12 JUILLET 2020
Dans le silence de la terre, la puissante germination de la Parole
NOUS venons d’entendre la parabole du Semeur. Mais cette merveille de la nature n’est qu’une lointaine image d’une bien autre aventure, celle de la Parole de Dieu, reçue dans une âme plus ou moins disposée, dont l’énergie secrète vise toute à produire du fruit en s’aidant des éléments favorables, eau baptismale et souffle de l’Esprit-Saint.
C’est l’œuvre admirable et pathétique du prêtre de jeter la graine, sans fatigue, au long des années et rarement savoir ce qui naîtra d’elle. Qu’ils sont de beaux exemples ces prêtres français que nous avons connus, ces missionnaires que nos vieux pays ont envoyés sous tous les climats, ensemençant de nouveaux champs avec cette patience du paysan qui laisse l’œuvre se faire, sans la gêner, sans la précipiter et, lorsque rien ne vient, sans découragement continuent et reprennent leur prédication. La terre ne ment pas. C’est aussi vrai des âmes. Il en est de même du champ apostolique. L’ensemence bien celui qui travaille par amour et pour le service du Maître, sans la cupidité de la récolte !
Dans l’âme du paysan règnent une certitude aveugle et calme, celle de la force de la graine, une confiance tranquille dans l’harmonie favorable des éléments et des saisons. Et malgré tout ce qu’il sait des dangers, il escompte une bonne récolte. Il sait qu’elle peut dormir longtemps, prendre couleur de terre et fondre toute sans se perdre pourtant.
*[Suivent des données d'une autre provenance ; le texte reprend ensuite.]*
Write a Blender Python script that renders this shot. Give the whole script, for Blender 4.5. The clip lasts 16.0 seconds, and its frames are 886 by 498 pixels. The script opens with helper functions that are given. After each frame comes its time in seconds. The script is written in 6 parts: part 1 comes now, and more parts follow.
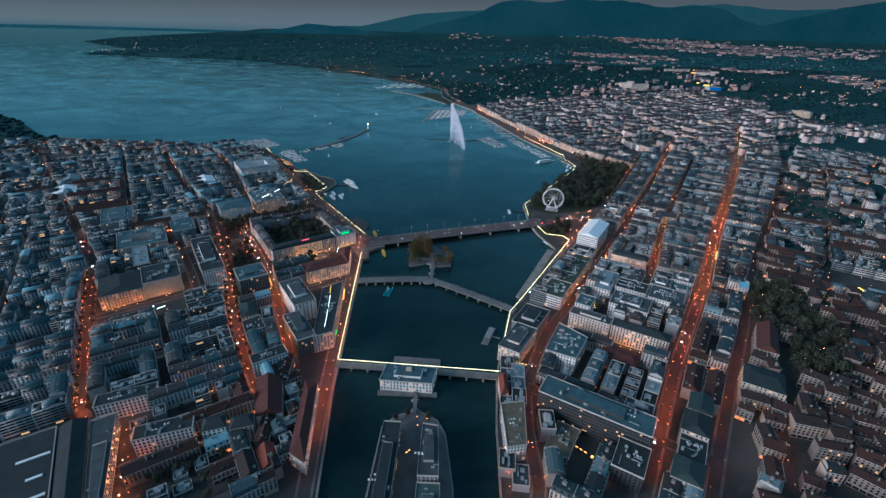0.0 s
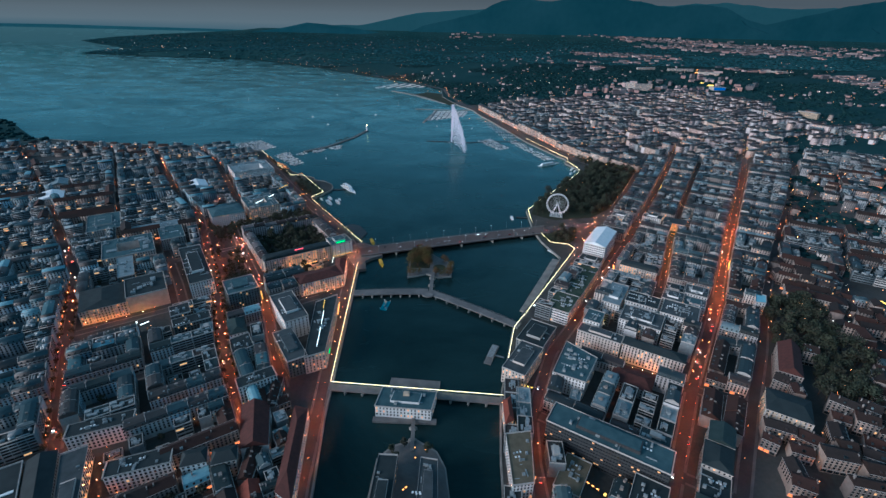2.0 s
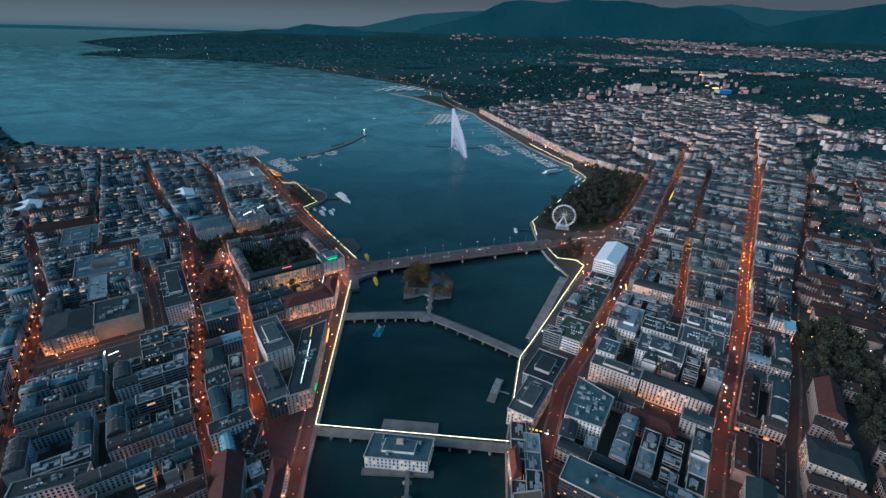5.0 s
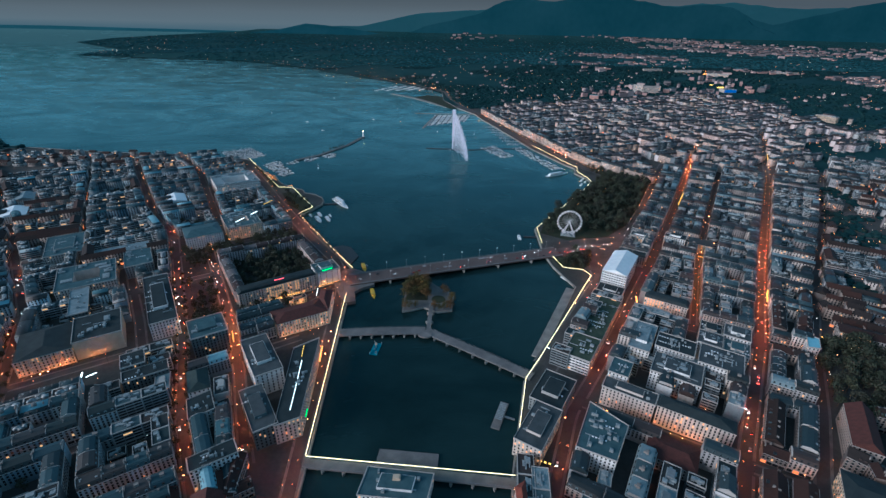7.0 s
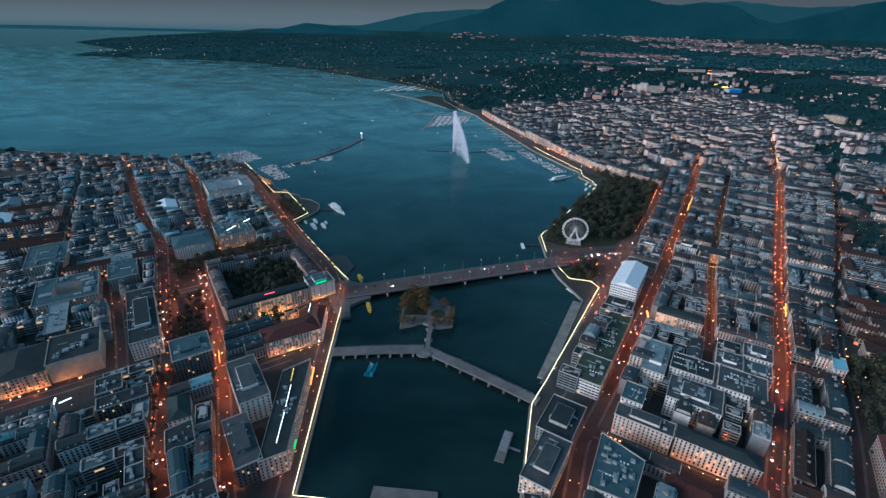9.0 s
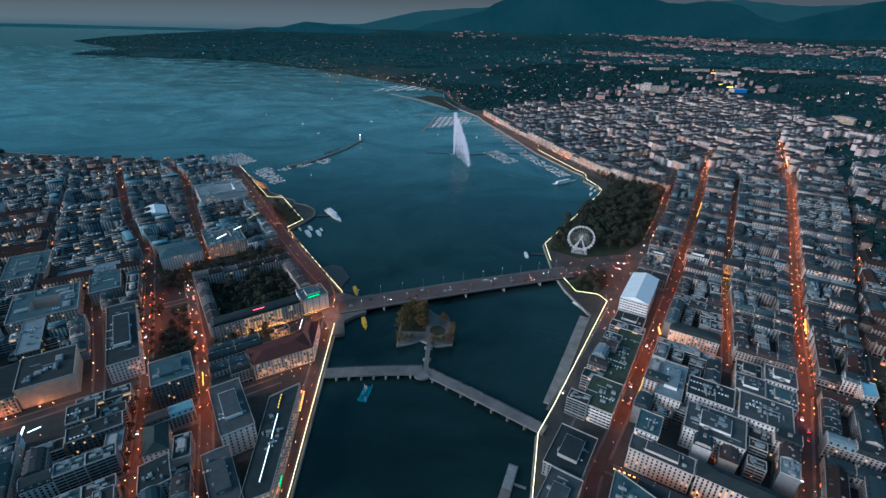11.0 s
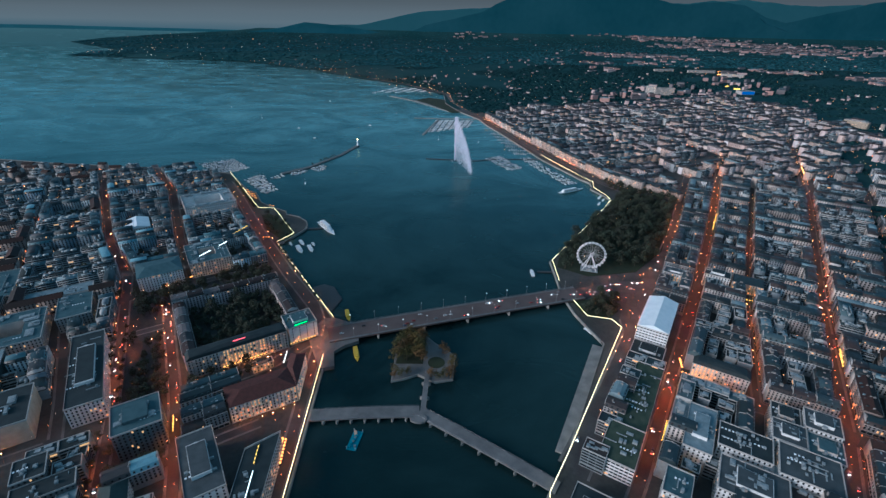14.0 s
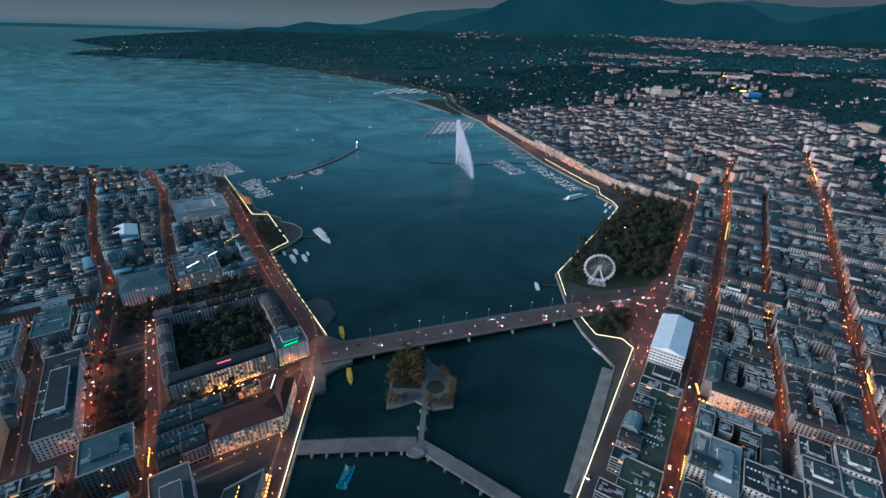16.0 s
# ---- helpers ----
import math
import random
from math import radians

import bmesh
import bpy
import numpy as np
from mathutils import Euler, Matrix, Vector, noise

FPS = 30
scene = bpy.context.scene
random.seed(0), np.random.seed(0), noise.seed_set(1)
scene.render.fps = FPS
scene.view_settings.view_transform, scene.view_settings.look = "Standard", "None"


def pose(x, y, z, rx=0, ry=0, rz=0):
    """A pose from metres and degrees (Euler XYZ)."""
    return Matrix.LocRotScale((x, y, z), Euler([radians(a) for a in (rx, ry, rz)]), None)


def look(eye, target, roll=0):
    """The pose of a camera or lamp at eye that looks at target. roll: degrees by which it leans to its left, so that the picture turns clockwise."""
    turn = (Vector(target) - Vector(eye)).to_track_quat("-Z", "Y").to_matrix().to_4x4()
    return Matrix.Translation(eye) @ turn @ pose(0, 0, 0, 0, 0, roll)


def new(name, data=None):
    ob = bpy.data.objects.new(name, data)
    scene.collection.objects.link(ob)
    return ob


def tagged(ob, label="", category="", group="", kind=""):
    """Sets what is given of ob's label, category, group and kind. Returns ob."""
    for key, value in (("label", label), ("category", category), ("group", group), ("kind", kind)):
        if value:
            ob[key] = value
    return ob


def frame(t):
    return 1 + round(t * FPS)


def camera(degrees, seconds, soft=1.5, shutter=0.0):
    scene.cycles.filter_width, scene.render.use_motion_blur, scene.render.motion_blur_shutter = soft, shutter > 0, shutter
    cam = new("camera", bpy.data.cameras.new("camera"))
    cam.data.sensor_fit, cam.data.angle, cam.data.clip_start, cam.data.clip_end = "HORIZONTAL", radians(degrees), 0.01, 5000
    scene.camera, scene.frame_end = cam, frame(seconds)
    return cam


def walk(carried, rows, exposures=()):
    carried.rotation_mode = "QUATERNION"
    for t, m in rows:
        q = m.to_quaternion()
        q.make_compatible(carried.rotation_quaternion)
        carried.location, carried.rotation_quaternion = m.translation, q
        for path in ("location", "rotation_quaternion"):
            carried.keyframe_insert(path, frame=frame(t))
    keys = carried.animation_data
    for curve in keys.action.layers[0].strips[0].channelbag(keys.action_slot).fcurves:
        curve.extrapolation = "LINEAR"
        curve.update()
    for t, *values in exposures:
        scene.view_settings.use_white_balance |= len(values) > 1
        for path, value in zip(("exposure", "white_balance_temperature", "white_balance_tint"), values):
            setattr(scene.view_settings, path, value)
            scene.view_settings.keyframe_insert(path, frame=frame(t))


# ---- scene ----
cam = camera(87.7, 16.0, soft=1.4)
PATH = [
    (0, (0.854, 0.079, 328.929), (0.822, 1.871, 328.042), 1.3),
    (0.5, (0.655, 8.781, 328.881), (0.623, 10.572, 327.992), 1.3),
    (1, (0.481, 17.522, 328.818), (0.448, 19.313, 327.928), 1.3),
    (1.5, (0.361, 26.311, 328.747), (0.328, 28.102, 327.857), 1.3),
    (2, (0.303, 35.208, 328.687), (0.269, 36.999, 327.797), 1.3),
    (2.5, (0.302, 44.197, 328.632), (0.268, 45.988, 327.742), 1.3),
    (3, (0.332, 53.274, 328.574), (0.297, 55.066, 327.686), 1.2),
    (3.5, (0.372, 62.334, 328.5), (0.337, 64.126, 327.612), 1.2),
    (4, (0.377, 71.301, 328.355), (0.343, 73.094, 327.469), 1.3),
    (6.5, (-0.025, 115.007, 326.218), (-0.063, 116.8, 325.333), 1.3),
    (7, (-0.115, 123.752, 326.039), (-0.155, 125.544, 325.152), 1.2),
    (7.5, (-0.158, 132.51, 325.912), (-0.199, 134.301, 325.022), 1.2),
    (8, (-0.127, 141.397, 325.822), (-0.169, 143.188, 324.933), 1.1),
    (8.5, (-0.058, 150.342, 325.766), (-0.101, 152.132, 324.876), 1.1),
    (9, (0.003, 159.305, 325.736), (-0.041, 161.096, 324.846), 1.1),
    (11.5, (0.032, 203.841, 325.581), (-0.016, 205.629, 324.687), 1.1),
    (12, (-0.029, 212.757, 325.608), (-0.079, 214.545, 324.714), 1.0),
    (12.5, (-0.137, 221.75, 325.677), (-0.188, 223.538, 324.783), 1.0),
    (13, (-0.247, 230.939, 325.77), (-0.298, 232.727, 324.877), 1.1),
    (13.5, (-0.348, 240.212, 325.868), (-0.4, 242.001, 324.976), 1.1),
    (14, (-0.427, 249.493, 325.952), (-0.478, 251.282, 325.06), 1.1),
    (14.5, (-0.487, 258.71, 326.009), (-0.539, 260.499, 325.116), 1.2),
    (15, (-0.548, 267.841, 326.053), (-0.6, 269.629, 325.16), 1.3),
    (15.5, (-0.629, 276.828, 326.08), (-0.681, 278.617, 325.187), 1.3),
    (16, (-0.729, 285.699, 326.093), (-0.785, 287.488, 325.2), 1.3),
]
walk(cam, [(t, look(eye, target, roll)) for t, eye, target, roll in PATH],
     exposures=((0.0, 0.66, 4380.0, -15.5), (16.0, 0.66, 4380.0, -15.5)))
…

Un jour, dans la nuit de son sanctuaire, elle renaîtra, poussera un germe puis crèvera le sol à foison ; dès lors elle ne cessera plus de fructifier au centuple.
Vous ne croyez pas assez à la force inouïe de ces moindres paroles venues du Christ et descendues jusqu’à vos cœurs ! Ne dites pas : c’est faute d’avoir reçu, car vous avez été comblés par l’Église votre Mère et le soleil de Dieu qui n’a pas manqué, ni l’eau ni le vent de l’Esprit. Quand donc la terre va-t-elle secouer sa torpeur ?
C’est l’autre face du mystère que cette obscure, aveugle, indisciplinée énergie de la terre. Chacun fructifie selon ses dispositions profondes. C’est une angoisse pour certains apôtres, pour d’autres une peine lancinante cachée sous une froideur voulue, pour la plupart une sérénité héroïque... le mystère de cette terre qui peut-être ne rendra jamais la semence engloutie ! Mais ce souci se résorbe dans une confiance plus haute.
O âme, sois constante ! Car dans le silence de la terre, à toi seule appartient de conserver la parole de Dieu et la laisser mûrir en toi. Dieu te l’a envoyée : Jésus s’est donné à toi, l’Église l’a déposé en ton sein. Son exemple est gravé en ton esprit, son Humanité Sainte a fait de toi son sanctuaire, enfin Lui-même t’a instruite par ses prêtres. Toi seule maintenant chaque jour dois nourrir cette semence de vie éternelle. Œuvre de longue patience, où nul ne peut te remplacer. Au jour de la moisson, personne ne prendra garde à toi si tu as laissé dépérir le trésor qui t’avait été donné ; mais si tu l’as fait revivre au centuple, tu seras alors, ô joie ! la joie de ton Maître.